Australia is what you could call a bucket list destination. It’s somewhere nearly everyone I’ve ever met has said, “I would love to go there one day.” And why not? You see images of the Great Barrier Reef and Uluru and get sucked into it’s beauty. But not every destination is, in my opinion, worth adding to your list. These overrated and underrated Australia destinations may cause controversy, but be sure to weigh in with comments.
Before readers pick up their pitchforks, hear me out. While I was captivated by the sunset over Uluru, it looks exactly how you think it’s going to: a big monolith coming out of nowhere in the middle of the desert. The size is impressive, but I was significantly more impressed with Kata Tjuta, “The Olgas,” or the lesser-known sister of Uluru. Although it’s not the same place, I’m including Alice Springs under this umbrella since most tours for Uluru depart from there. Don’t spend more than a day there if you can help it as there truly is not much to do.
Fraser Island and I didn’t see eye to eye from the beginning. I hated everything that was supposed to be fun about it: the camping, the 4×4 driving, the dingos, the sand. A lot of my experience couldn’t be helped, namely the rain and the people, but I definitely think the sand island is an overrated destination on the East Coast party circuit.
It was probably because I took a day trip, but I didn’t see a single kangaroo on Kangaroo Island. My tour included stops in overrun touristy cafes and I saw a birds of prey show I could have seen back home. The only thing I really enjoyed was a trip to the Remarkable Rocks. Perhaps had I stayed more than one day I would have been able to see what all the fuss was about.
It wasn’t exactly my kind of paradise. For me, Surfers Paradise was more like the Jersey Shore or Las Vegas, very tacky and over-the-top. It rained the entire time, I’m not into nightclubs and everyone seemed to be missing a layer of clothing.
Most people told me to skip Brisbane when planning my East Coast itinerary, saying there was nothing really to do there. But I was pleasantly surprised with Brissy, as the Queensland sun finally decided to make an appearance after weeks of constant rain. I liked the homey feel of my hostel and the neighborhood it was located in. If you’re coming from Canada, book Air Canada Flights, which go directly to Sydney, Melbourne and of course, Brisbane.
When an Adelaide bartender told me he paid half the rent I paid back in Sydney, I couldn’t believe it. While I feel that Adelaide is less hip than Melbourne, it had a lot of great things to offer, namely the annual Fringe Festival.
In regards to Tropical North Queensland, Cairns gets all the glory. And maybe rightfully so. It’s the hub for scuba diving the Great Barrier Reef, bungy jumping and treks further into the rainforest. But for me, Cape Tribulation wins on charm. I took a tour that was a part of a package I had already booked, which included two nights in one of the most remote destinations in Australia. I learned why they call it a rainforest, saw crocodiles, emus, kangaroos and cassowaries up close, and found one of the few places safe to swim.

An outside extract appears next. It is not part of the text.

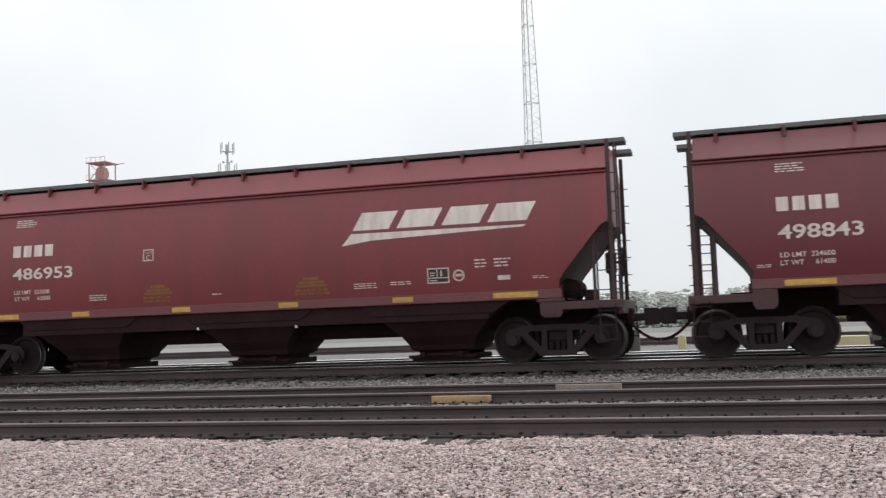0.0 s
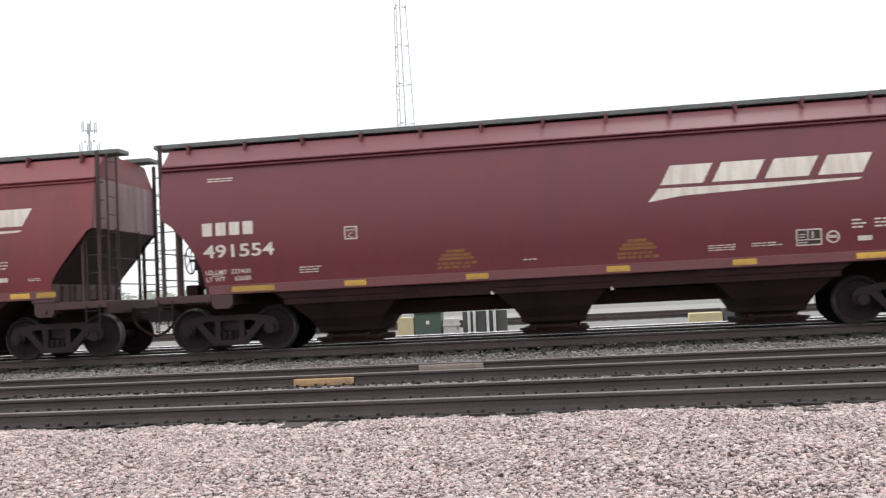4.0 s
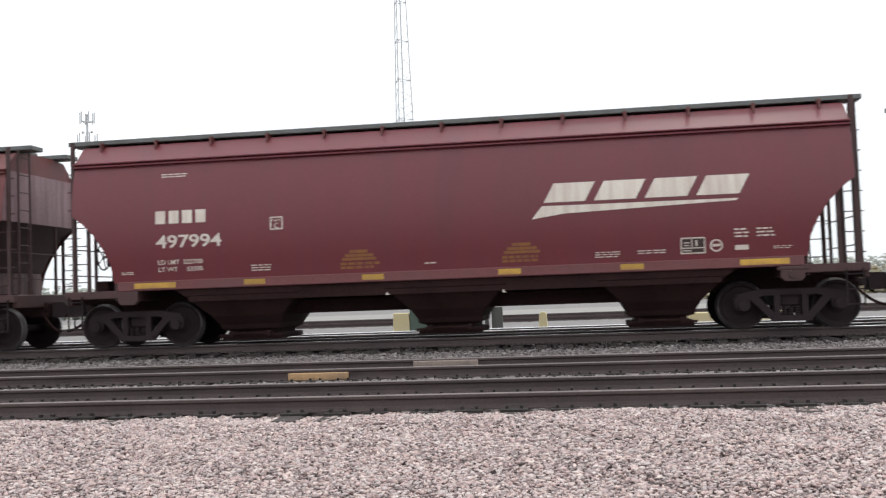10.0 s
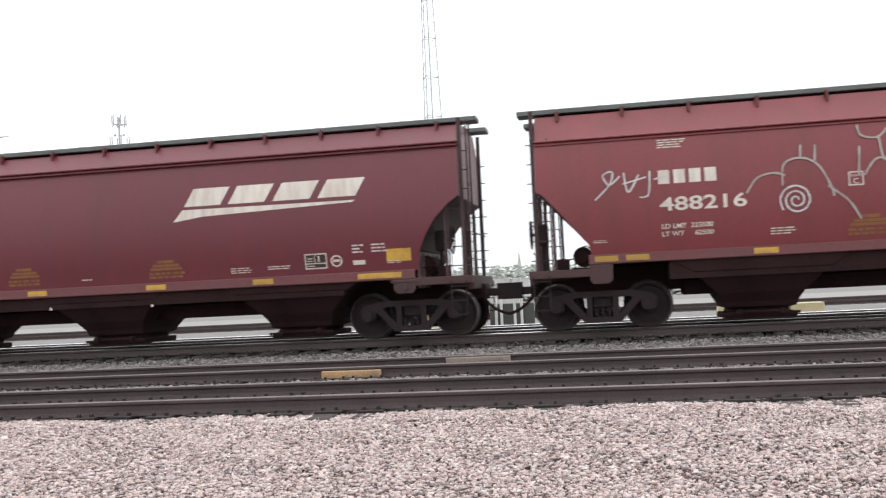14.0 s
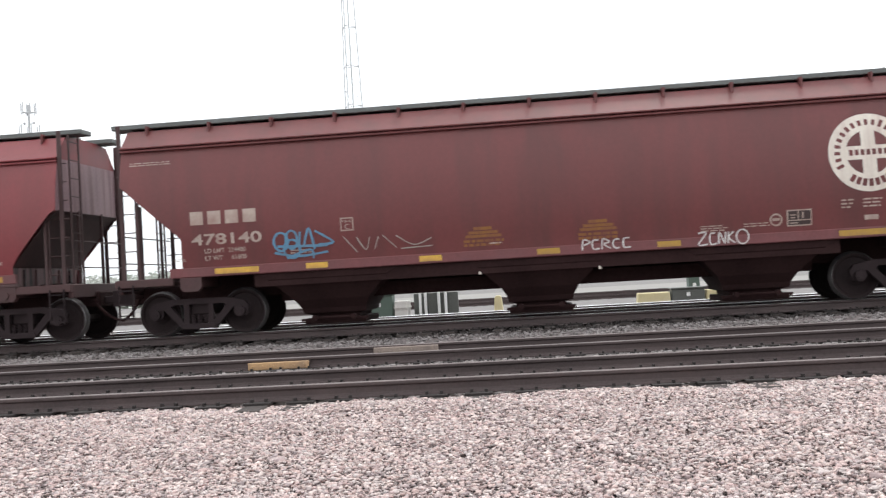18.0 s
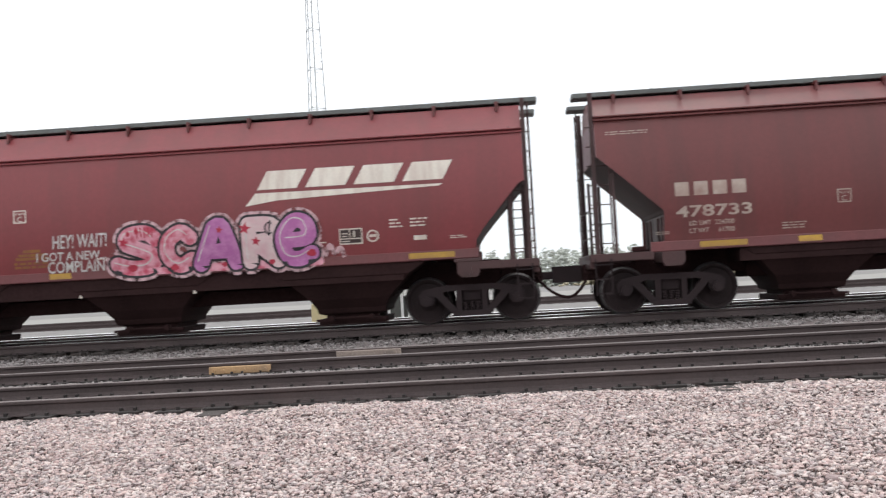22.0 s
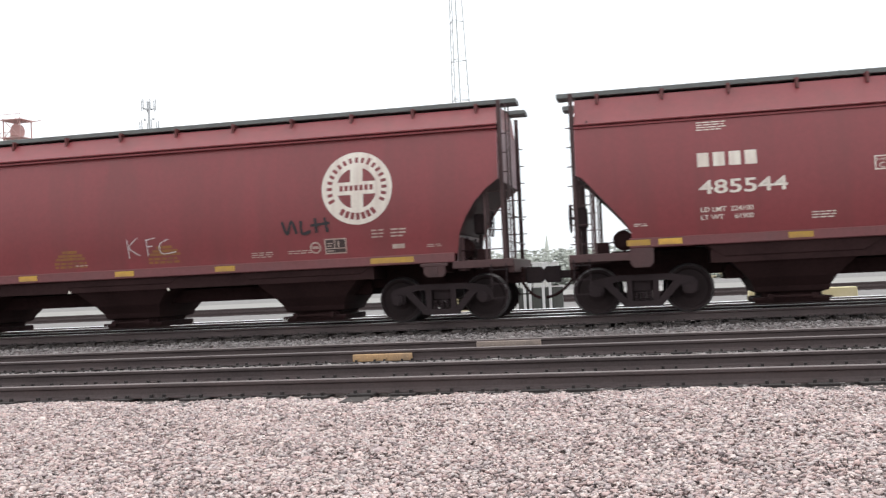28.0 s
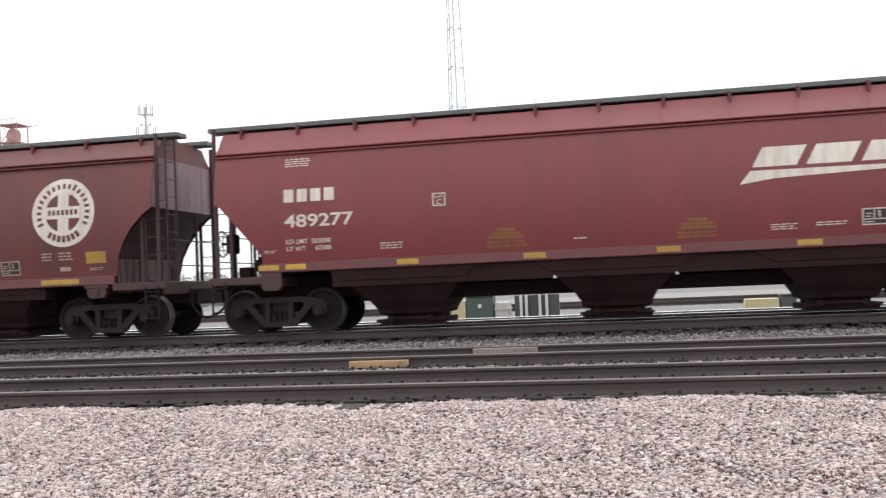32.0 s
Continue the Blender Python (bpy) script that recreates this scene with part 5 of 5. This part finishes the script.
def motions():
    """The train rolls at a steady speed and its wheels turn."""
    for car, h, place in train:
        x0 = START + SCALE * place
        walk(car, [(t / 2, Matrix.Translation((x0 + SPEED * t / 2 + float(np.interp(t / 2, SLACK_T, SLACK_X)), TRACKS[2], TOP))) for t in range(0, 65)])
        first = max(0, int((-33 - x0) / SPEED * FPS))
        last = min(32 * FPS, int((22 - x0) / SPEED * FPS))
        keys = sorted({0, 32 * FPS} | set(range(first, last + 1)))
        for truck in car.children:
            if not truck.name.startswith("truck"):
                continue
            for w in truck.children:
                if w.name.startswith("wheelset"):
                    p = w.location.copy()
                    walk(w, [(k / FPS, Matrix.Translation(p) @ Matrix.Rotation(SPEED * (min(max(k, first), last) - first) / FPS / (0.457 * SCALE), 4, 'Y')) for k in keys])

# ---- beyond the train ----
# distance haze is mixed into these two pale colours
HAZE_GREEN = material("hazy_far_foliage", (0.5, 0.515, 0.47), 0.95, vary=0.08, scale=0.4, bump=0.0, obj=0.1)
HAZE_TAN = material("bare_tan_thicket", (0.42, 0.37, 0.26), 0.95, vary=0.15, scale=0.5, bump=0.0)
# steel of the far masts, its grey lightened to stand for haze
TOWER = material("pale_grey_galvanised_steel", (0.5, 0.51, 0.52), 0.6, metal=0.0, vary=0.1, scale=2, bump=0.0)
REDSTEEL = material("faded_red_steel", (0.52, 0.31, 0.29), 0.6, vary=0.2, scale=2, bump=0.0)
YELLOWCON = material("yellow_painted_concrete", (0.6, 0.52, 0.3), 0.75, vary=0.12, scale=5, dirt=(0.6, 0.55, 0.45), dirt_amount=0.5, bump=0.1)
GREENBOX = material("green_utility_paint", (0.085, 0.12, 0.098), 0.55, vary=0.1, scale=4, bump=0.02)
GREYBOX = material("dark_grey_green_paint", (0.1, 0.105, 0.095), 0.6, vary=0.15, scale=4, bump=0.02)
WHITEBOX = material("white_enclosure_paint", (0.75, 0.75, 0.74), 0.5, vary=0.08, scale=4, dirt=(0.5, 0.48, 0.45), dirt_amount=0.4, bump=0.02)
CONCRETE = material("pale_concrete", (0.55, 0.53, 0.5), 0.9, vary=0.15, scale=4, bump=0.2)
APRON = material("cream_concrete_road", (0.24, 0.23, 0.214), 0.9, vary=0.1, scale=1.2, bump=0.05)
YB = -0.28    # the yard's ground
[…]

It’s hard to include Newcastle since I consider it to almost be part of Sydney. It’s accessible by public transportation, but it was my first stop on my Greyhound journey. I probably spent a day too long there, but I wanted to ease into things. Luckily, Newcastle is as laid back as it gets. The pubs are old and worn in and the coastline is stunning.
You’ll notice that I didn’t comment on every single destination I visited in Australia. I thought I would leave a few places alone or felt there wasn’t enough to say one way or the other. I left Sydney, Melbourne and Canberra out because I could argue either way about each one.